Study Reveals EMS MRSA Infection Risks


Orellana RC, Hoet AE, Bell C, et al. Methicillin-resistant Staphylococcus aureus in Ohio EMS providers: A statewide cross-sectional study. Prehosp Emerg Care. Oct. 30, 2015. [Epub ahead of print.]

We in EMS are involved in a risky business. The hazards involved in emergency driving, physical violence and lifting people are risks we take every day in the service of others. But what about the risks we can’t see?

Exposure to microscopic superbugs like methicillin-resistant Staphylococcus aureus (MRSA) go undetected in our daily work and can be responsible for prolonged hospitalization, amputations and severe organ damage.

A new study from the department of epidemiology at the Ohio State University may offer some insight as to the prevalence of this bad bug.

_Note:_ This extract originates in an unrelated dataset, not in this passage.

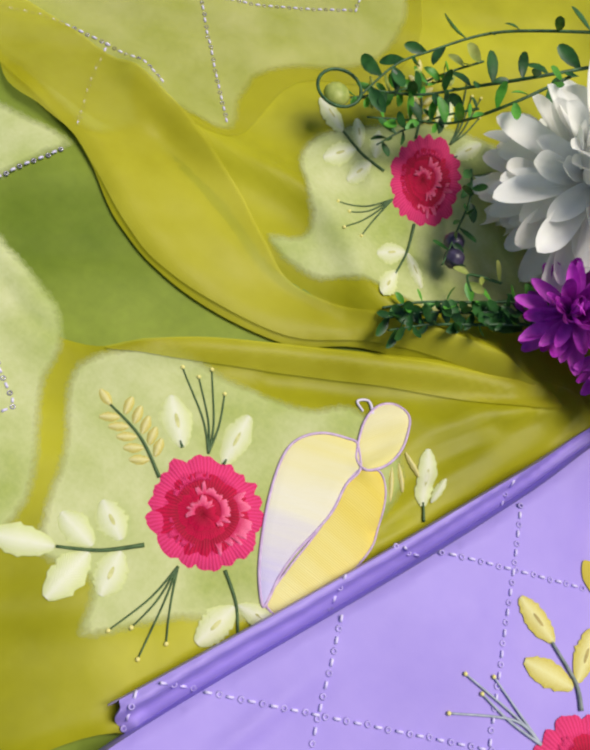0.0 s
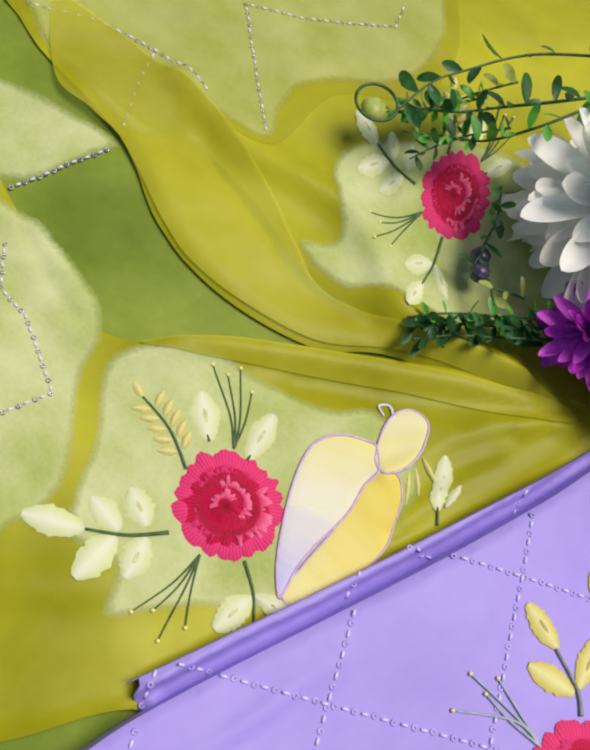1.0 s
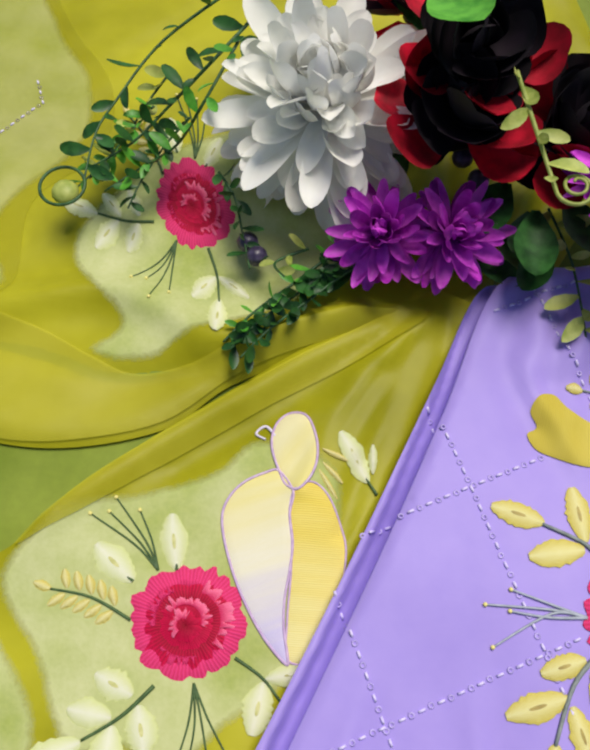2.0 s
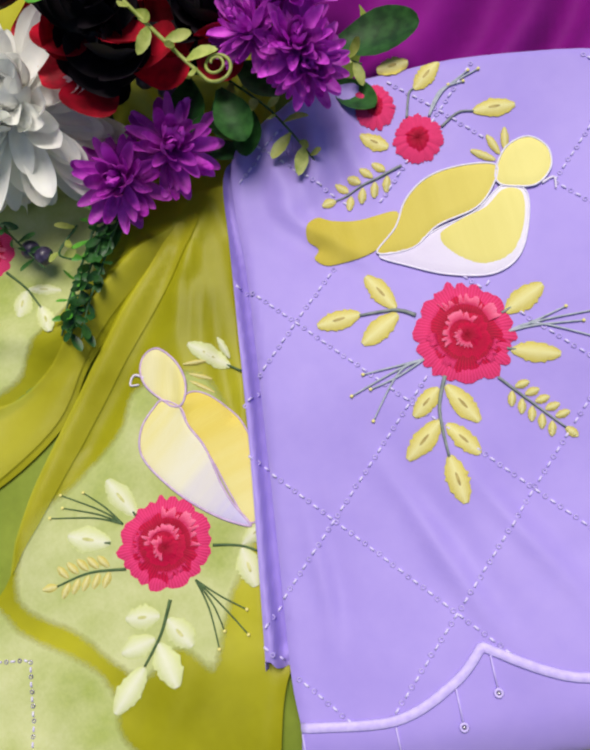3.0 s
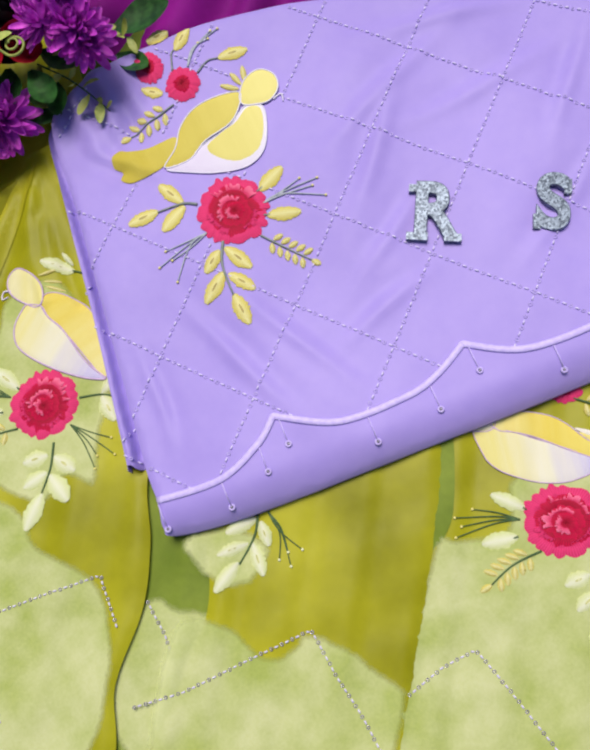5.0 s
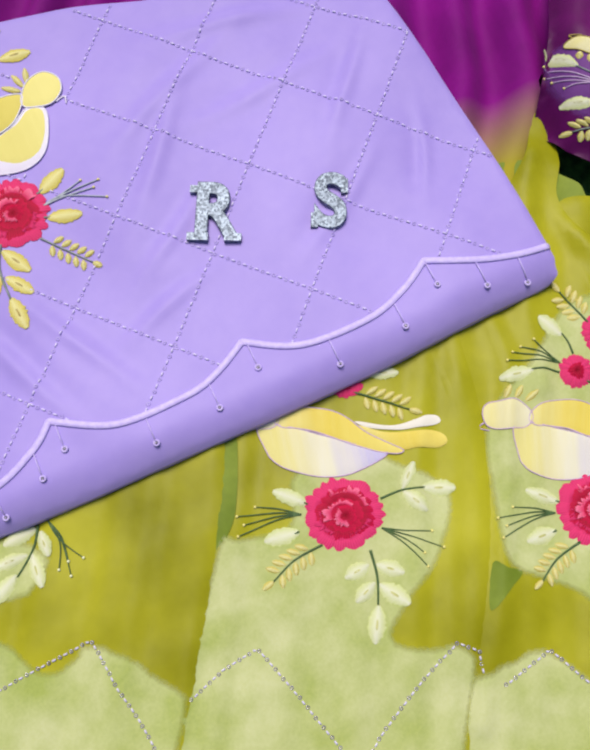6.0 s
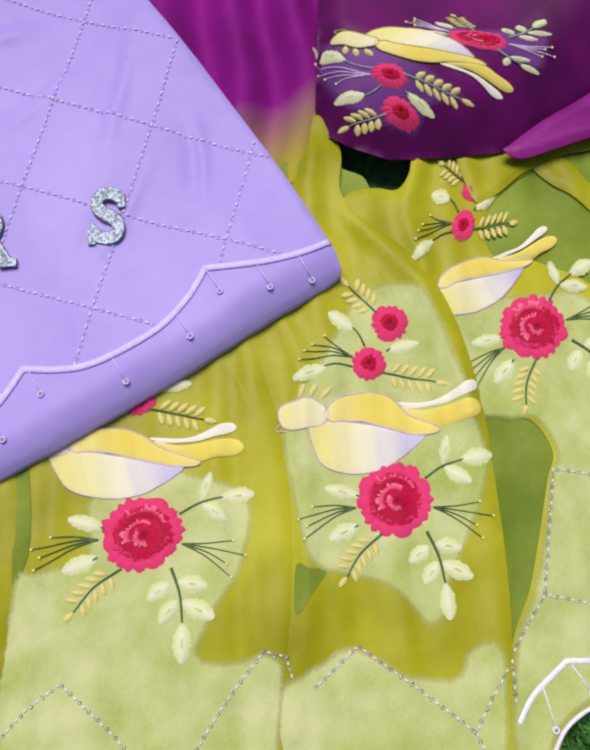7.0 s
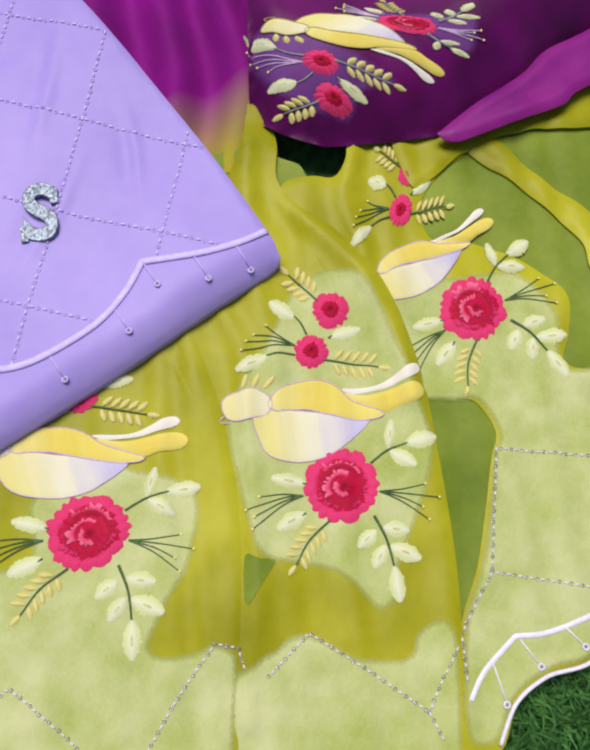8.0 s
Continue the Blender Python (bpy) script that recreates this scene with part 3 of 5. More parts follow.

Methods: Orellana and his team performed a first-of-its-kind study on 280 randomly chosen EMS personnel from 84 EMS agencies in the state of Ohio. Participants were asked about handwashing frequency, glove usage and the presence of open wounds. Confounding factors such as the use of antibiotics or a history of staph infections were also documented.


What we already know: The rate of MRSA infection is a growing concern in healthcare.

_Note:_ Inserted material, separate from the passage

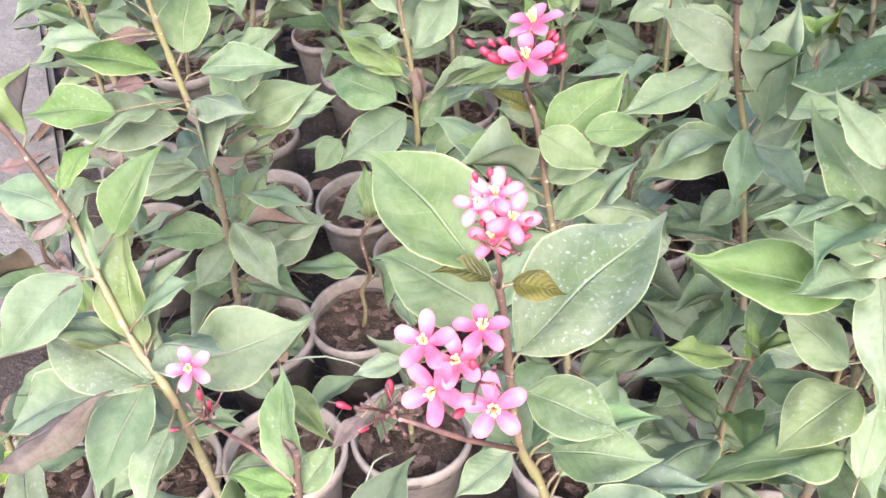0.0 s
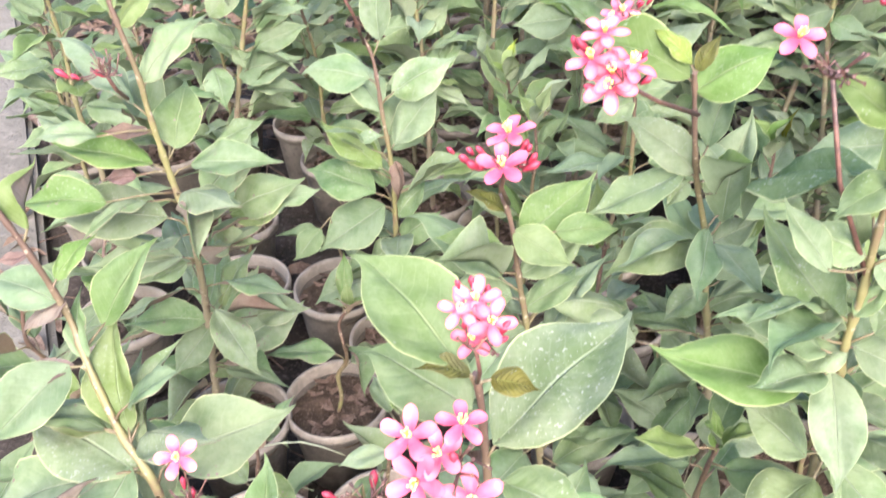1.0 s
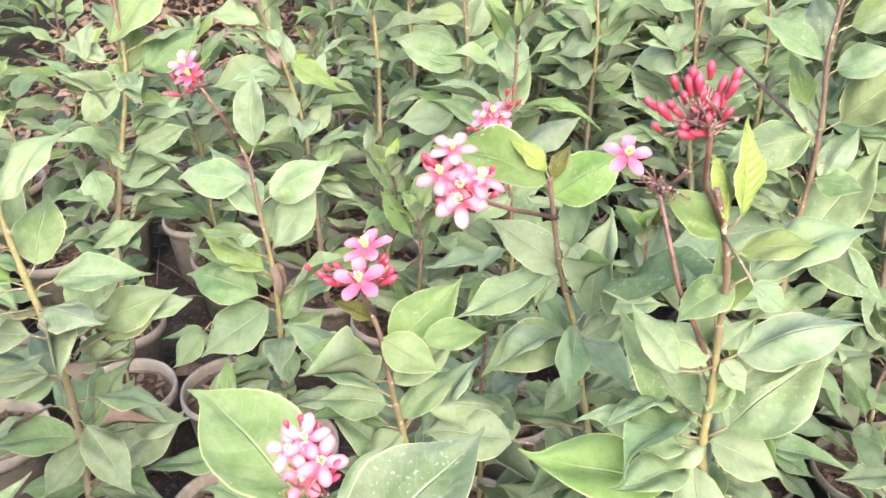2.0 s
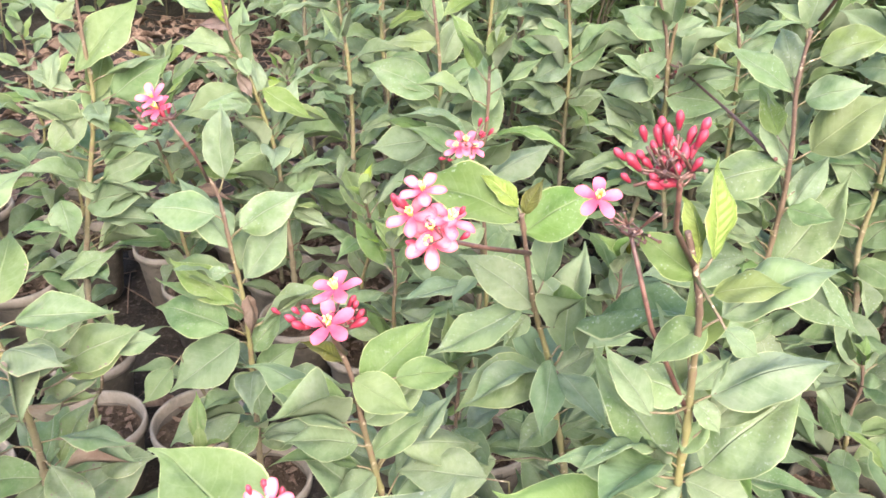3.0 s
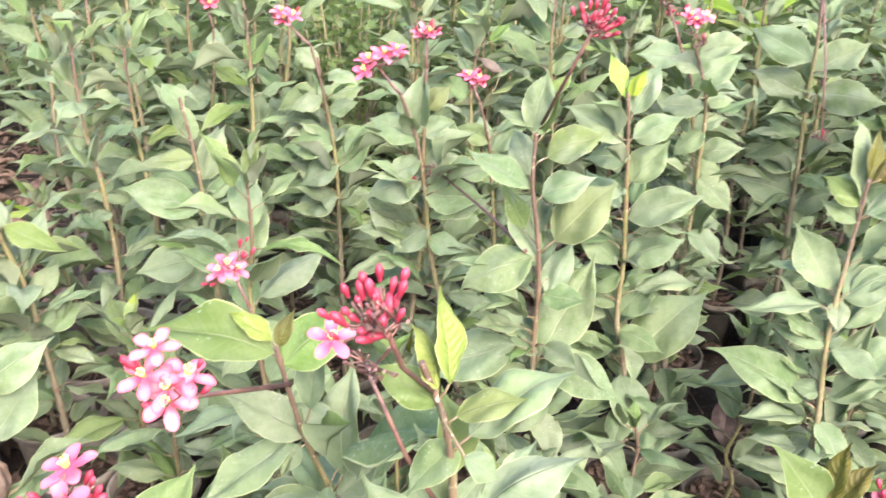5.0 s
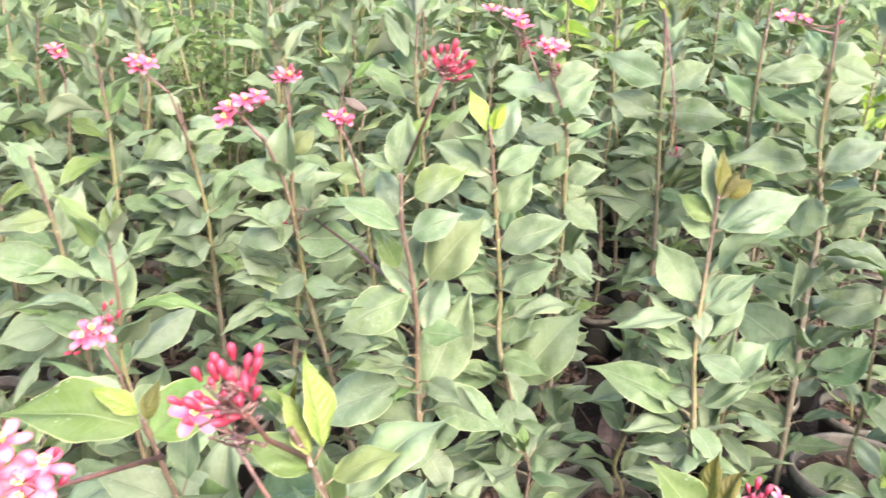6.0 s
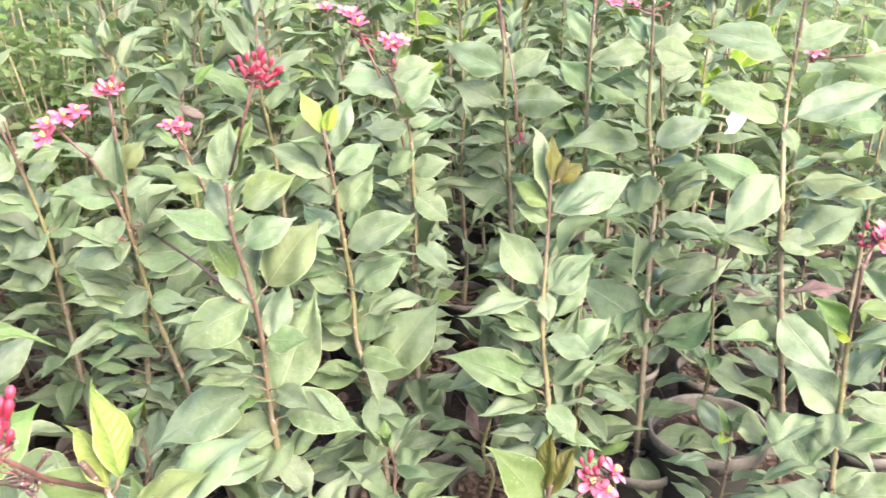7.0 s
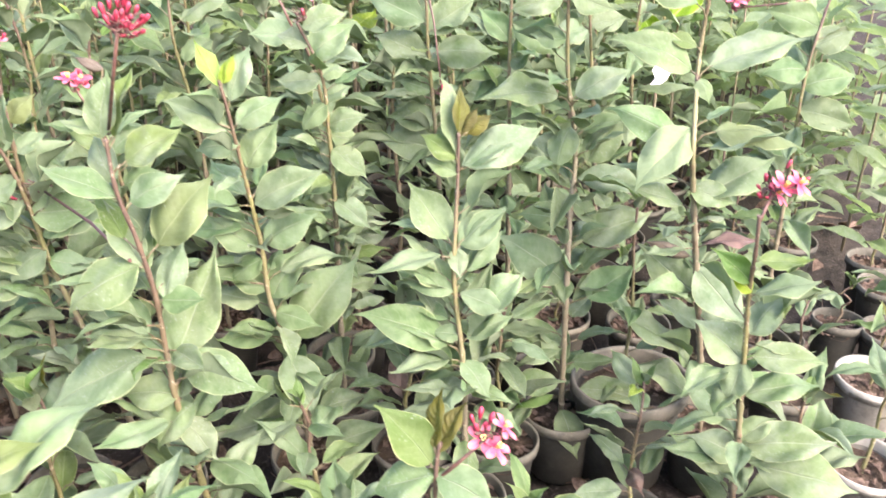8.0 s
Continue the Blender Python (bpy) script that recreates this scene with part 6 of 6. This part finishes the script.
# ---- the rest of the bed: shrubs that fill the rows ----
taken = [(p.ob.location.xy.copy(), 0.138) for p in PLANTS] + [(BIG_POT, 0.17), (Vector((0.70, 2.0)), 0.2)]
fill = random.Random(3)
distant = []
for j in range(34):
    for i in range(52):
        x = -2.0 + 0.152 * i + (0.076 if j % 2 else 0) + fill.uniform(-0.02, 0.02)
        y = 0.16 + 0.145 * j + fill.uniform(-0.02, 0.02)
        seed = 100 + 41 * j + i
        tall, low = fill.uniform(0.62, 0.78), fill.uniform(0.24, 0.36)
        sway = (fill.uniform(-0.05, 0.03), fill.uniform(-0.04, 0.04))
        size = fill.uniform(0.98, 1.2)
        if x < -0.46 - 0.47 * max(0.0, y - 0.92) or x > (2.1 if y < 0.6 else 2.75 + 1.6 * max(0.0, y - 0.8)) or (y < 0.45 and x < 0.2):
            continue
        if any((Vector((x, y)) - q).length < r for q, r in taken):
            continue
        if x > 1.3 and y < 0.6:
            continue
        # a bare stretch strewn with dry leaves, and low shrubs before it
        gap = x < 0.1 - 0.12 * (y - 1.2)
        if gap and 1.7 < y < 3.3 and x > -0.95:
            continue
        taken.append((Vector((x, y)), 0.138))
        h = tall + min(0.24, (0.1 if x < 0.3 else 0.2) * max(0.0, y - 1.0))
        if gap and y > 1.1:
            h = 0.44 + 0.3 * (tall - 0.62)
        if y > 2.05 or x > 2.25:
            distant.append((x, y, h))
        elif y > 0.92:
            grow(x, y, h, seed, sway, size, 0.1 if gap else 0.15, 0.014 if gap else 0.0155 if y < 1.5 else 0.0195, flower=0.0 if gap else 0.14)
        else:
            grow(x, y, low, seed, sway, size * 0.82, 0.08, 0.0135, flower=0.0, pale=0.05)
far_rows(distant, 17)


def straws(spans):
    """Thin pale grass straws lying across the pots."""
    rnd = random.Random(12)
    for a, b in spans:
        a, b = Vector(a), Vector(b)
        bm = bmesh.new()
        mid = a.lerp(b, 0.5) + Vector((rnd.uniform(-0.01, 0.01), rnd.uniform(-0.01, 0.01), 0.012))
        tube(bm, [a, a.lerp(mid, 0.5) + Vector((0, 0, 0.003)), mid, mid.lerp(b, 0.5) + Vector((0, 0, 0.003)), b], [0.0011, 0.0012, 0.001, 0.0008, 0.0004], 5)
        tagged(part("grass_straw", bm, STRAW), "thin pale green straw lying across the pots", "straw", "straws on the pots")


STRAW = Nodes("straw").set(Base_Color=rgb(0.27, 0.3, 0.19), Roughness=0.6)
straws([((-0.178, 0.619, 0.16), (-0.079, 0.6, 0.17)), ((-0.143, 0.458, 0.16), (-0.104, 0.546, 0.17)), ((-0.192, 0.572, 0.16), (-0.108, 0.553, 0.17)), ((-0.075, 0.449, 0.16), (-0.044, 0.494, 0.17))])

# a torn scrap of white plastic caught in the leaves
rnd = random.Random(8)
bm = bmesh.new()
rows = [[bm.verts.new((0.03 * (i - 2) / 2 * (1 - 0.12 * abs(j - 2)) + rnd.uniform(-0.003, 0.003), rnd.uniform(-0.006, 0.006), 0.024 * (j - 2) / 2 + rnd.uniform(-0.003, 0.003))) for i in range(5)] for j in range(5)]
for r, q in zip(rows, rows[1:]):
    for i in range(4):
        bm.faces.new((r[i], r[i + 1], q[i + 1], q[i])).smooth = True
PLASTIC = Nodes("white plastic").set(Base_Color=rgb(0.7, 0.71, 0.72), Roughness=0.4)
holder = min(PLANTS, key=lambda p: (p.ob.location.xy - Vector((1.50, 0.82))).length)
scrap = part("plastic_scrap", bm, PLASTIC, holder.ob, "crumpled white plastic scrap caught on the stem")
scrap.location = Vector((1.534, 0.791, 0.638)) - holder.ob.location

for p in PLANTS:
    finish(p)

What this study adds: EMS providers have 10 times the risk of carrying MRSA if they don’t wash their hands after removing gloves.

Results: Study participants had samples from their anterior nares gathered with a sterile swab. The samples were then transported to a lab for further testing. Of the 280 EMTs and paramedics, 13 (4.6%) tested positive for MRSA colonies. Further, providers who didn’t practice regular hand washing after removing their gloves saw a 10-fold increase in the risk of MRSA infection (odds ratio: 10.51). EMS workers with an open wound were nearly seven times more likely to carry MRSA colonies in their nasal passages.


Ho JD, Ansari RK, Page D. Hand sanitization rates in an urban emergency medical services system. J Emerg Med. 2014;47(2):163—168.

Do you remember this study performed in 2005? In this blinded six-month observational study, paramedics washed their hands 62% of the time after patient care activities–but only 1% before and 3% during care of the patient. Gloves weren’t worn 12% of the time and hand sanitation only occurred 19% of the time before the crew had a meal.

Discussion: MRSA prevention is a major focus of healthcare organizations, but it appears we fall short in EMS. So-called superbugs like MRSA aren’t going away anytime soon. This study sampled providers in every EMS region of Ohio, which means this isn’t a problem that can be isolated to a single service. The presence of MRSA colonies provides a risk to the patients we treat, not to mention ourselves and our fellow EMTs and paramedics.

It’s time to go back to basics. Simple hand washing is a critical process before and after taking care of patients, and wearing gloves makes all the difference.